The second point is controversial, but critical. It was the American Republican political strategist, Mark Hanna, who once said that, "There are two things that are important in politics. The first is money and I can't remember the second."

We have for long yearned to have one of our own to occupy the highest office in the land. That dream is valid and constitutional. We came close in 2007, but like a cruel stepmother who yanks a plate of kuon bel served with fish before the child even takes the first bite, that opportunity ebbed away like a tide when the moon goes down. The presidency was so near, yet so far.

The idea that one-man-one-vote can deliver the presidency in a country like Kenya is nonsense on stilts. Money is needed to hire campaign staffers, churn out media adverts, pamphlets and organise tours around the country. As many of us can testify, vultures often crowd around carcasses. No one wants to stay around a place where hunger is the norm rather than the exception, unless of course they have no option.

The community must change its priorities. Let us focus on creating wealth with the aim of improving our land and creating a secure future for our children.
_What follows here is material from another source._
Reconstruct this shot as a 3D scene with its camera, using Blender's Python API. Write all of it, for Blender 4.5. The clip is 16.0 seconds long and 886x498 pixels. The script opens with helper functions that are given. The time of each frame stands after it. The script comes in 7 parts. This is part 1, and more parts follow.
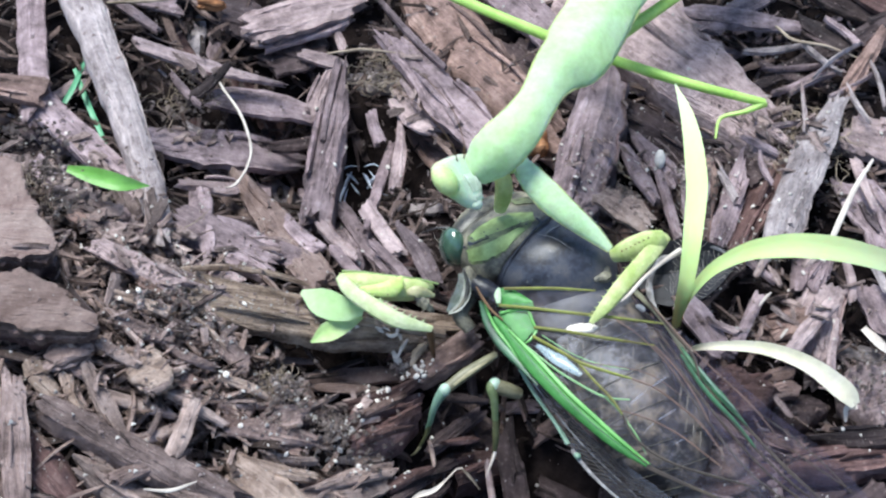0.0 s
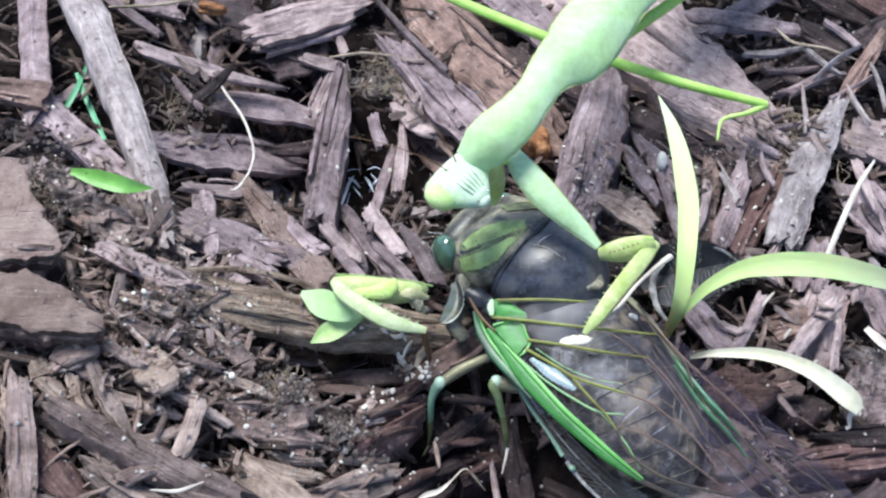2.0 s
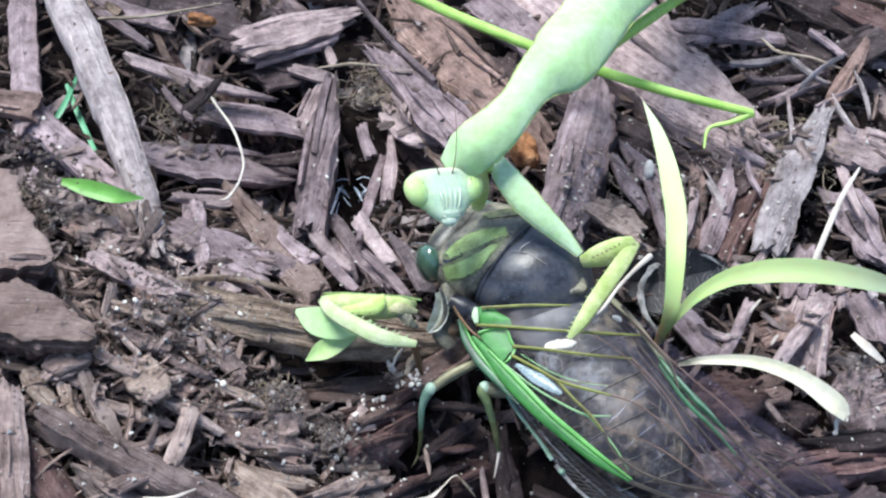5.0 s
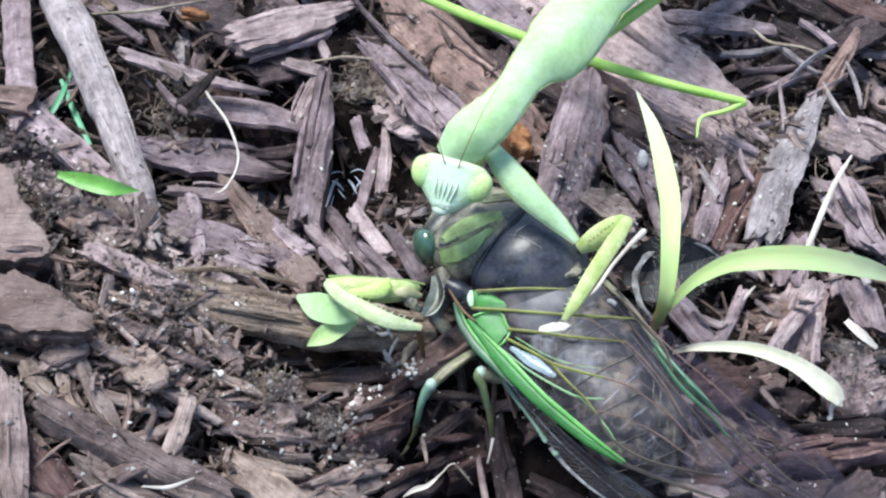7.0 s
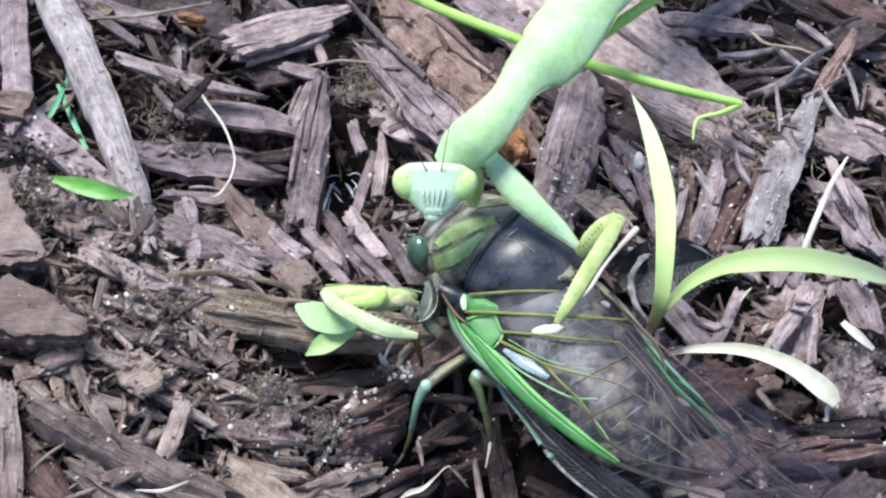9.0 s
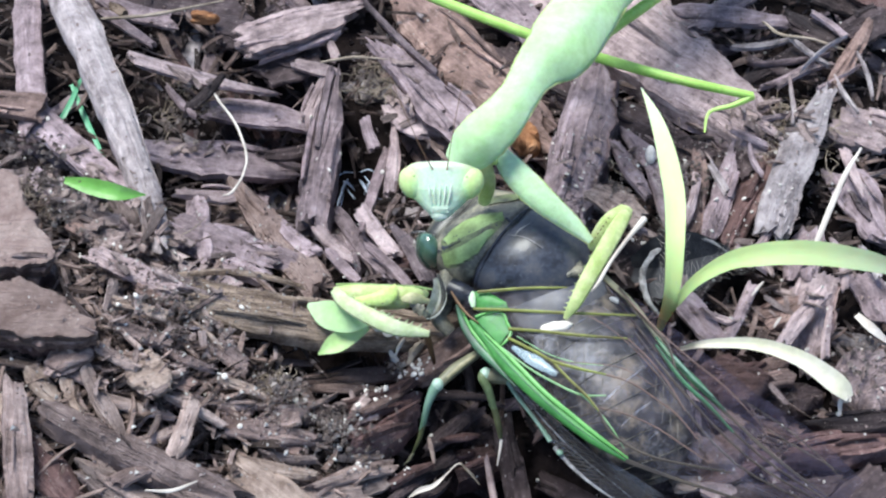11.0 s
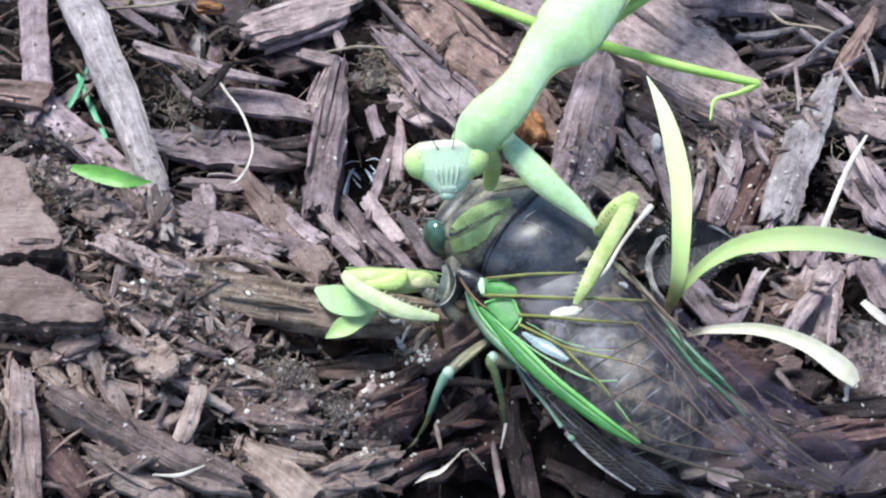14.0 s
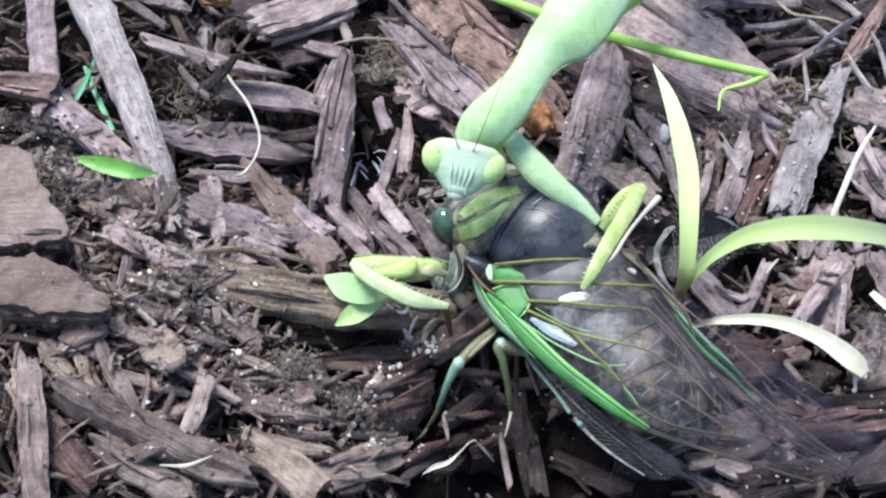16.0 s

That wealth could deliver the presidency and much more in the future. Focusing on getting the presidency in the hope that it will deliver wealth to the community is a fallacy that must be dismissed with the contempt it deserves.

Raila Odinga is a tenacious and gifted politician who has contributed a lot to the growth of democracy in Kenya. He has also acquired much wealth and joined the club of the very rich. We must respect his right to aspire for and run for high office, but we must never tie our destiny to his presidential ambition. He is pursuing an ambition, perhaps a higher calling. We must also pursue ours.

Point number three concerns our attitude towards the elected government of Kenya. We must not view the government as our enemy; but put our focus on how we can benefit from the opportunities presented by both the national and county governments. It is sad that we sometimes worry so much that we fail to take advantage of low hanging fruits to improve our lot.